Yale Law School is no longer number one.
Four years after a bevy of free speech scandals, several revealed in the pages of the Washington Free Beacon, shook the Ivy League school, Yale on Tuesday lost its spot atop the U.S. News & World Report law school rankings, which it had occupied for more than 35 years. Stanford is now the top law school, with Yale and the University of Chicago tied for second place. Harvard Law School, meanwhile, ranks number six.
Yale pulled out of the rankings in 2022 after its "peer assessment" score, a key metric in the ratings that reflects a law school's reputation among academics at other institutions, dropped to its lowest point in over a decade. The peer assessment score was the single largest component in the U.S. News & World Report's law school rankings, accounting for 25 percent of the overall rank.
Yale's decision prompted speculation at the time that the school was about to lose its number one spot. Heather Gerken, then the law school's dean—she has since left New Haven to lead the left-wing Ford Foundation after being passed over for the university's presidency—claimed that the rankings were "profoundly flawed" and "disincentivize programs that support public interest careers."
Others interpreted Yale's move to ditch the rankings as a cynical ploy to stem the fallout from the year's controversies, which triggered a boycott by 12 federal judges who said they would no longer hire clerks from the law school.
"Students should be mindful that they will face diminished opportunities if they go to Yale," one of those judges told the Free Beacon at the time. "I have no confidence that they're being taught anything."

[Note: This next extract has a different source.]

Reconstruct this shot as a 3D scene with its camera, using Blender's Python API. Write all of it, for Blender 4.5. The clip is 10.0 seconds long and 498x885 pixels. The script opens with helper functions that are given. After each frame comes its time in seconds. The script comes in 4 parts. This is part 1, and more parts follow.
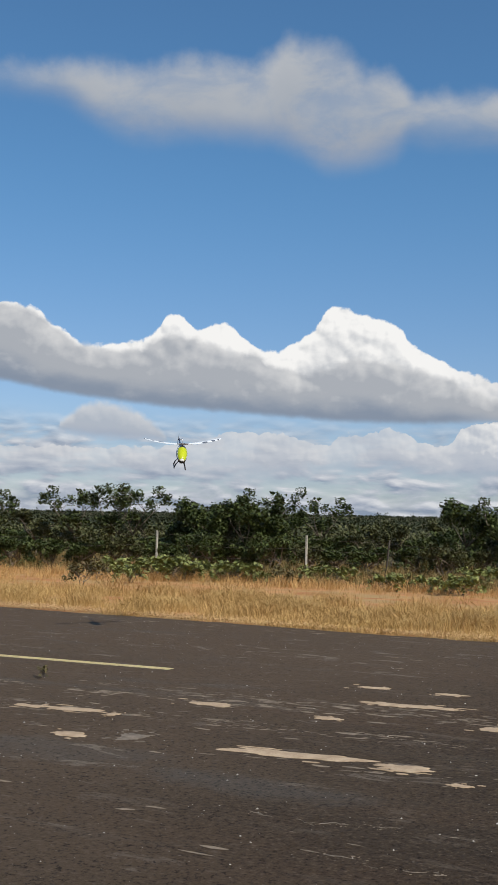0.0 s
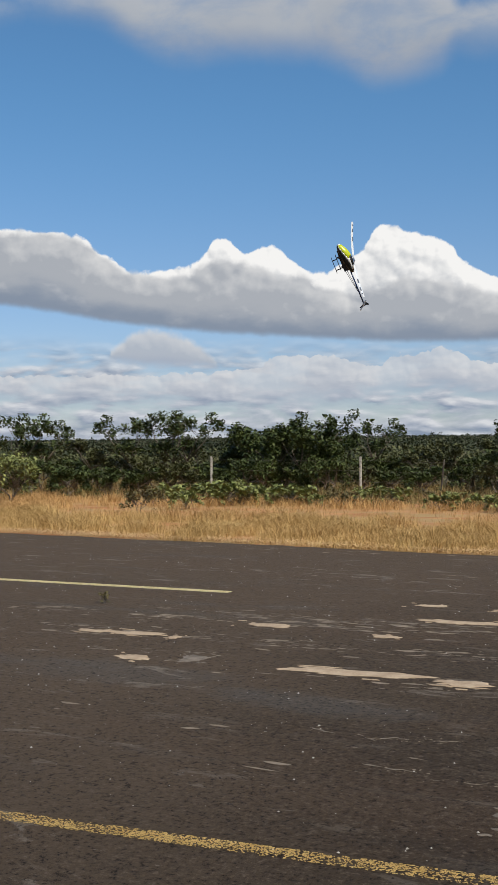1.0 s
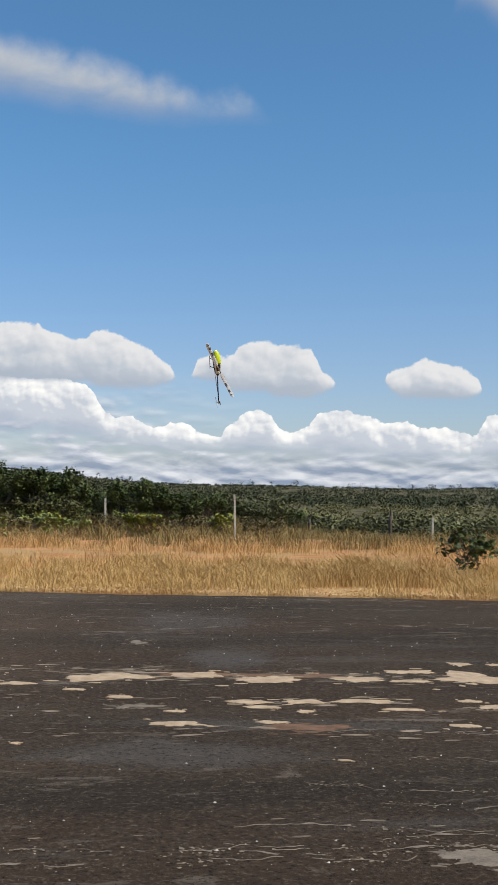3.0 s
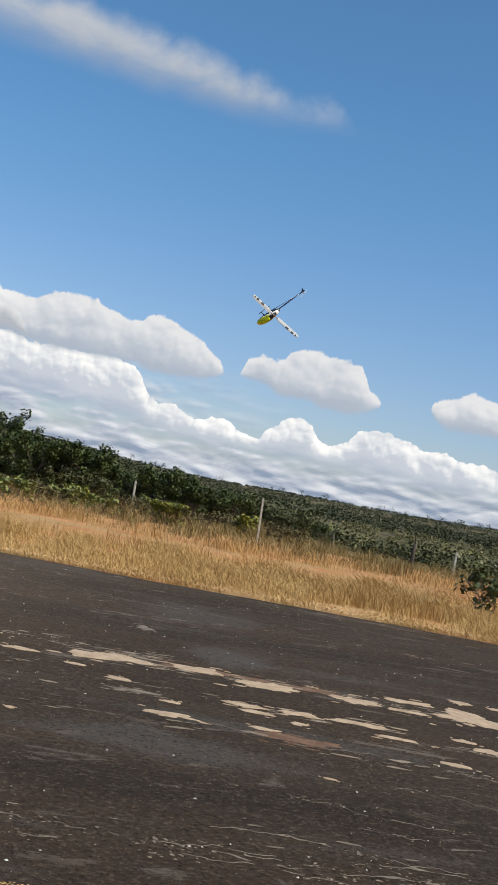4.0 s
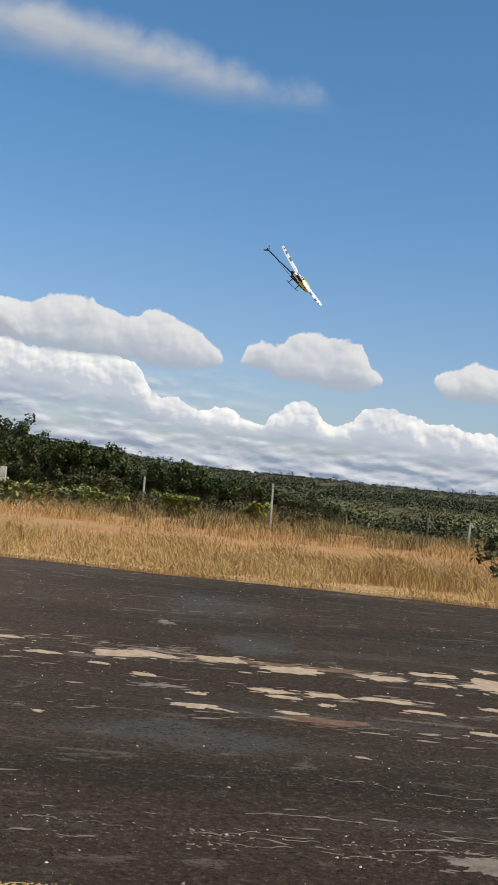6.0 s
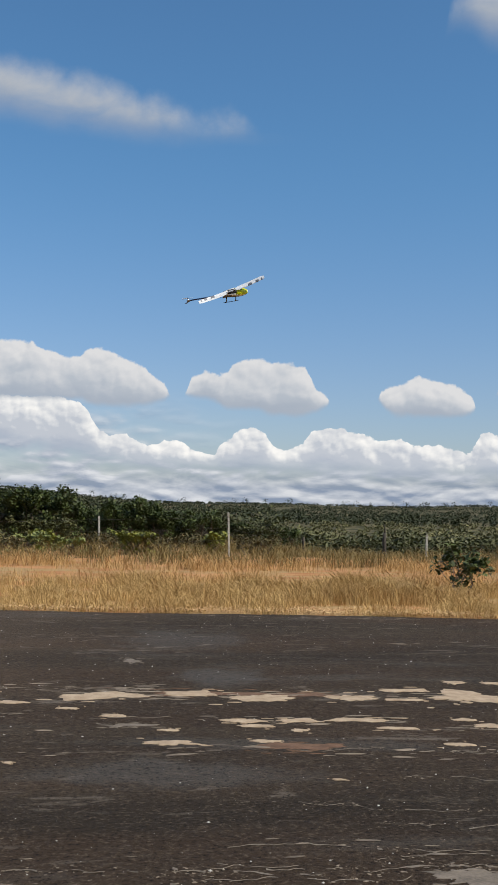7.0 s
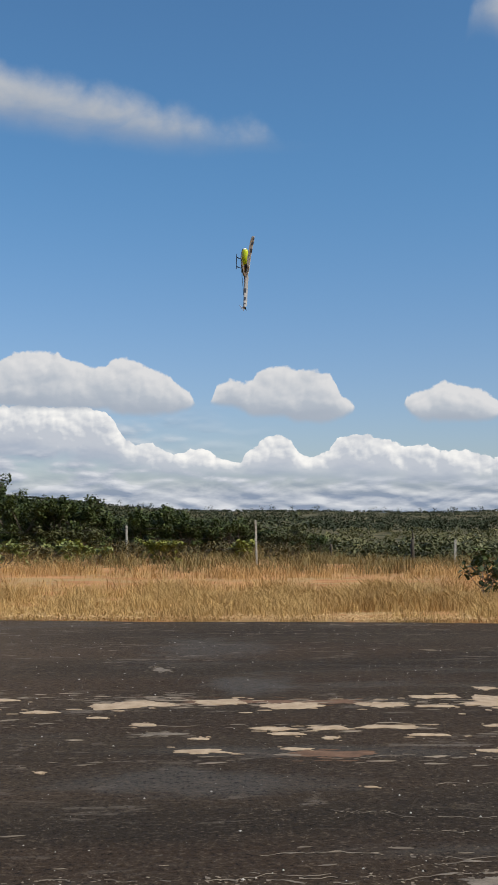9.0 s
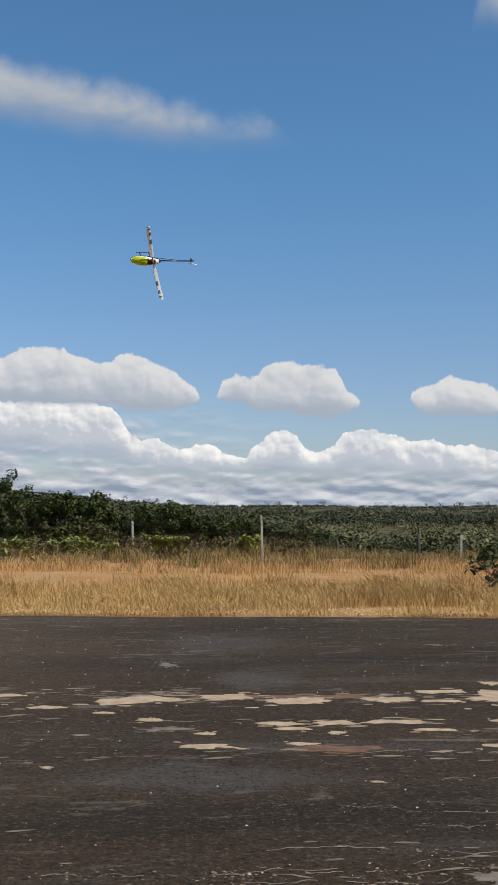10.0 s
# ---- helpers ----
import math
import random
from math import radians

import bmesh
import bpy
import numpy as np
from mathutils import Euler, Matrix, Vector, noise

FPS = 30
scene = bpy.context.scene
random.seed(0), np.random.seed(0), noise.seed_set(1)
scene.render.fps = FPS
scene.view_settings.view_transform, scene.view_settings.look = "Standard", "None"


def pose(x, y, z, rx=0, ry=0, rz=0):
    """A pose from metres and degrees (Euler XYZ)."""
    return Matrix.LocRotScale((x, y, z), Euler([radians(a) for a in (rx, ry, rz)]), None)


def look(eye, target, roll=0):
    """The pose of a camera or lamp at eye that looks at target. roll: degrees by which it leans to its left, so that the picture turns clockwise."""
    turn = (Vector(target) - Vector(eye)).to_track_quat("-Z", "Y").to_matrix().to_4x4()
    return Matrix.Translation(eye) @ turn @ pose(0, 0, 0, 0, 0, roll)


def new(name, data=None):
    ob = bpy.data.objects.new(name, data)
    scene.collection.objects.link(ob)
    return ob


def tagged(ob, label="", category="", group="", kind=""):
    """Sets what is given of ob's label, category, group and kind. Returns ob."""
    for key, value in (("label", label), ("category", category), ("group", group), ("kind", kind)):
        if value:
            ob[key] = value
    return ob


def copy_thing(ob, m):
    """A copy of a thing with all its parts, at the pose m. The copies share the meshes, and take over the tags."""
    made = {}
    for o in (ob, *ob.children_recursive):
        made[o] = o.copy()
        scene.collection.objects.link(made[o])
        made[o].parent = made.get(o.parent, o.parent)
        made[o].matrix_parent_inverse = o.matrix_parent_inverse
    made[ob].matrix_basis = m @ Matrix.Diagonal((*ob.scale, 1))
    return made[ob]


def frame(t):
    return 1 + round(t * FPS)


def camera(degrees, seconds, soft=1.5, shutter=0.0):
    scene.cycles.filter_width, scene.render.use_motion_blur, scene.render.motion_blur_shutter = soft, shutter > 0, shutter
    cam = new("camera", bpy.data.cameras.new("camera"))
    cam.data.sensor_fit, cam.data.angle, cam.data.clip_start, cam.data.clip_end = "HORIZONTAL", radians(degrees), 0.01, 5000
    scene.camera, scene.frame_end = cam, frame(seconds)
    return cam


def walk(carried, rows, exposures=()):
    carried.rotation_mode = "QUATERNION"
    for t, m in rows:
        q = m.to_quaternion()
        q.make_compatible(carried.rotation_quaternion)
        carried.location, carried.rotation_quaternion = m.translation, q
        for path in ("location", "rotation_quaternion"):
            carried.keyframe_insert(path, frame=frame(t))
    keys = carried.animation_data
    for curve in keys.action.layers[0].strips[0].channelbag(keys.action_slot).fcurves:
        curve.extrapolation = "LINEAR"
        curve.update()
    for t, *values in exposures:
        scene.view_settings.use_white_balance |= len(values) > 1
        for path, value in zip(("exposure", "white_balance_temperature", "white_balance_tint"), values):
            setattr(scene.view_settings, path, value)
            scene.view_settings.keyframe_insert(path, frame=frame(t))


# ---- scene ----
EYE = (0.0, 0.0, 1.65)
cam = camera(25.75, 10.0)
# seconds, heading, tilt, roll in degrees
VIEW = [(0.0, -27.55, 4.57, 1.52), (0.1, -28.52, 4.03, 1.49), (0.2, -29.50, 3.49, 1.46), (0.3, -30.33, 2.97, 1.36), (0.4, -30.97, 2.46, 1.13),
        (0.5, -31.45, 1.98, 0.87), (0.6, -31.82, 1.51, 0.62), (0.7, -32.01, 1.07, 0.37), (0.8, -31.83, 0.75, 0.15), (0.9, -31.26, 0.59, -0.01),
        (1.0, -30.24, 0.55, -0.17), (1.1, -28.64, 0.61, -0.40), (1.2, -26.52, 0.76, -0.62), (1.3, -23.85, 0.97, -0.83), (1.4, -20.71, 1.23, -0.89),
        (1.5, -17.20, 1.50, -0.67), (1.6, -13.40, 1.71, -1.22), (1.7, -9.60, 1.94, -0.76), (1.8, -5.95, 2.04, -0.94), (1.9, -2.66, 2.26, -1.00),
        (2.0, -0.15, 2.28, -0.76), (2.1, 1.57, 2.34, -0.66), (2.2, 2.66, 2.41, -0.58), (2.3, 3.12, 2.48, -0.42), (2.4, 3.05, 2.56, -0.21),
        (2.5, 2.86, 2.61, 0.00), (2.6, 2.65, 2.64, 0.20), (2.7, 2.27, 2.64, 0.39), (2.8, 1.80, 2.62, 0.60), (2.9, 1.34, 2.58, 0.83),
        (3.0, 0.95, 2.49, 1.10), (3.1, 0.66, 2.35, 1.40), (3.2, 0.38, 2.22, 1.76), (3.3, 0.13, 2.13, 2.33), (3.4, -0.10, 2.09, 3.15),
        (3.5, -0.31, 2.07, 4.15), (3.6, -0.51, 2.09, 5.30), (3.7, -0.67, 2.14, 6.54), (3.8, -0.82, 2.23, 7.82), (3.9, -0.94, 2.33, 9.11),
        (4.0, -1.03, 2.47, 10.35), (4.1, -1.09, 2.62, 11.48), (4.2, -1.12, 2.80, 12.48), (4.3, -1.12, 2.99, 13.28), (4.4, -1.07, 3.24, 13.98),
        (4.5, -1.03, 3.45, 14.52), (4.6, -1.08, 3.47, 14.75), (4.7, -1.20, 3.35, 14.70), (4.8, -1.37, 3.12, 14.43), (4.9, -1.58, 2.84, 14.00),
        (5.0, -1.79, 2.54, 13.46), (5.1, -2.04, 2.20, 12.79), (5.2, -2.26, 1.87, 12.04), (5.3, -2.39, 1.64, 11.30), (5.4, -2.41, 1.48, 10.53),
        (5.5, -2.36, 1.40, 9.75), (5.6, -2.23, 1.38, 8.95), (5.7, -2.05, 1.41, 8.15), (5.8, -1.81, 1.50, 7.36), (5.9, -1.54, 1.61, 6.60),
        (6.0, -1.25, 1.76, 5.86), (6.1, -0.95, 1.94, 5.16), (6.2, -0.64, 2.12, 4.52), (6.3, -0.35, 2.31, 3.93), (6.4, -0.04, 2.53, 3.39),
        (6.5, 0.26, 2.75, 2.89), (6.6, 0.53, 2.93, 2.44), (6.7, 0.76, 3.09, 2.03), (6.8, 0.96, 3.22, 1.66), (6.9, 1.13, 3.34, 1.35),
        (7.0, 1.25, 3.43, 1.08), (7.1, 1.33, 3.49, 0.87), (7.2, 1.37, 3.52, 0.73), (7.3, 1.38, 3.53, 0.63), (7.4, 1.35, 3.54, 0.55),
        (7.5, 1.30, 3.55, 0.47), (7.6, 1.21, 3.58, 0.40), (7.7, 1.08, 3.60, 0.35), (7.8, 0.93, 3.63, 0.30), (7.9, 0.77, 3.66, 0.27),
        (8.0, 0.61, 3.68, 0.23), (8.1, 0.46, 3.71, 0.18), (8.2, 0.28, 3.75, 0.14), (8.3, 0.11, 3.78, 0.10), (8.4, -0.03, 3.81, 0.08),
        (8.5, -0.13, 3.83, 0.07), (8.6, -0.18, 3.84, 0.09), (8.7, -0.18, 3.83, 0.14), (8.8, -0.17, 3.83, 0.19), (8.9, -0.14, 3.82, 0.24),
        (9.0, -0.12, 3.81, 0.27), (9.1, -0.10, 3.81, 0.29), (9.2, -0.07, 3.81, 0.29), (9.3, -0.04, 3.80, 0.29), (9.4, -0.03, 3.79, 0.29),
        (9.5, -0.04, 3.77, 0.28), (9.6, -0.09, 3.74, 0.27), (9.7, -0.16, 3.70, 0.26), (9.8, -0.25, 3.65, 0.24), (9.9, -0.34, 3.61, 0.23),
        (10.0, -0.42, 3.56, 0.21)]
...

Though Yale no longer provides data to U.S. News & World Report, it is still included in the publication's rankings. U.S. News tweaked its methodology after Yale and other top law schools withdrew, and Tuesday's shakeup represents a symbolic if belated blow to the law school's prestige, long defined by its spot at the top of the ratings.
"Yale Law School is focused on providing a rigorous and excellent legal education and increasing access and opportunity to law school and the profession," Alden Ferro, the interim director for public affairs at Yale Law School, said in a statement on Tuesday. "We are proud to have sparked a movement away from these rankings four years ago."
Whether Yale actually provides such an education became the subject of debate in 2021, when a second-year law student, Trent Colbert, wrote an email inviting classmates to his apartment, which he lightheartedly described as a "traphouse," a slang term for an inner-city drug den to which many of his classmates took offense. The email, which sparked nine complaints to the law school's discrimination and harassment office, led to a weeks-long inquisition in which administrators pressured Colbert to sign an apology they had written on his behalf, citing the "trauma" he had caused his classmates and suggesting that he could face disciplinary action and professional repercussions if he failed to apologize.
The administrators added that the email was especially "triggering" given Colbert's membership in the Federalist Society, a conservative student group, and his promise to serve fried chicken, which "is often used to undermine arguments that structural and systemic racism has contributed to racial health disparities in the U.S."
Critics across the political spectrum panned the incident as a case of political correctness run amok. Gerken blamed her subordinates for the episode—even though she had personally authorized a school-wide message condemning Colbert—and issued a statement on the law school's commitment to free speech.
It soon became clear that many students did not share that commitment. When the Federalist Society hosted a bipartisan panel on free speech in March 2022, hundreds of students disrupted the panel and attempted to shout down its speakers, causing so much chaos that the panelists needed a police escort to leave the building.
The mob was especially incensed by the appearance of Kristen Waggoner, a religious liberty litigator who has won multiple cases at the Supreme Court, whom the protesters accused of supporting the "state-sanctioned sterilization of trans people." Waggoner's group, the Alliance Defending Freedom, on its website explicitly condemns "forced sterilization."
The law school did not punish a single student involved in the protest, which the moderator of the panel, Kate Stith, described as a "blatant violation of Yale's Free Expression policy." Meanwhile, Gerken took flak for her apparent vendetta against Amy Chua, a Yale Law School professor and mentor to Vice President J.D. Vance.
The scandals helped keep Gerken, now the president of the Ford Foundation, from the Yale presidency, a position for which she was considered and ultimately passed over. They also had a major effect on the law school's peer assessment score, which dropped to 4.6 in 2022 from 4.8 in 2021.
The peer assessment score, which now accounts for 12.5 percent of a school's overall rank, is one area where Stanford narrowly edged out Yale in the latest rankings. Stanford also had a slightly higher long-term employment rate, and its students passed the bar at the same rate as Yale's—even though the California bar has a much lower passage rate than its northeastern counterparts.
David Lat, the author of the popular legal blog Original Jurisdiction, said the ratings matter more than naysayers like to think.
"For better or worse, the legal profession is obsessed with prestige, so where you went to law school tends to matter more than where you went to college," he wrote on Tuesday. "Over the years, I have heard members of the profession comment negatively on where a lawyer went to law school—even if that lawyer graduated decades ago."
Yale Law School did not immediately respond to a request for comment.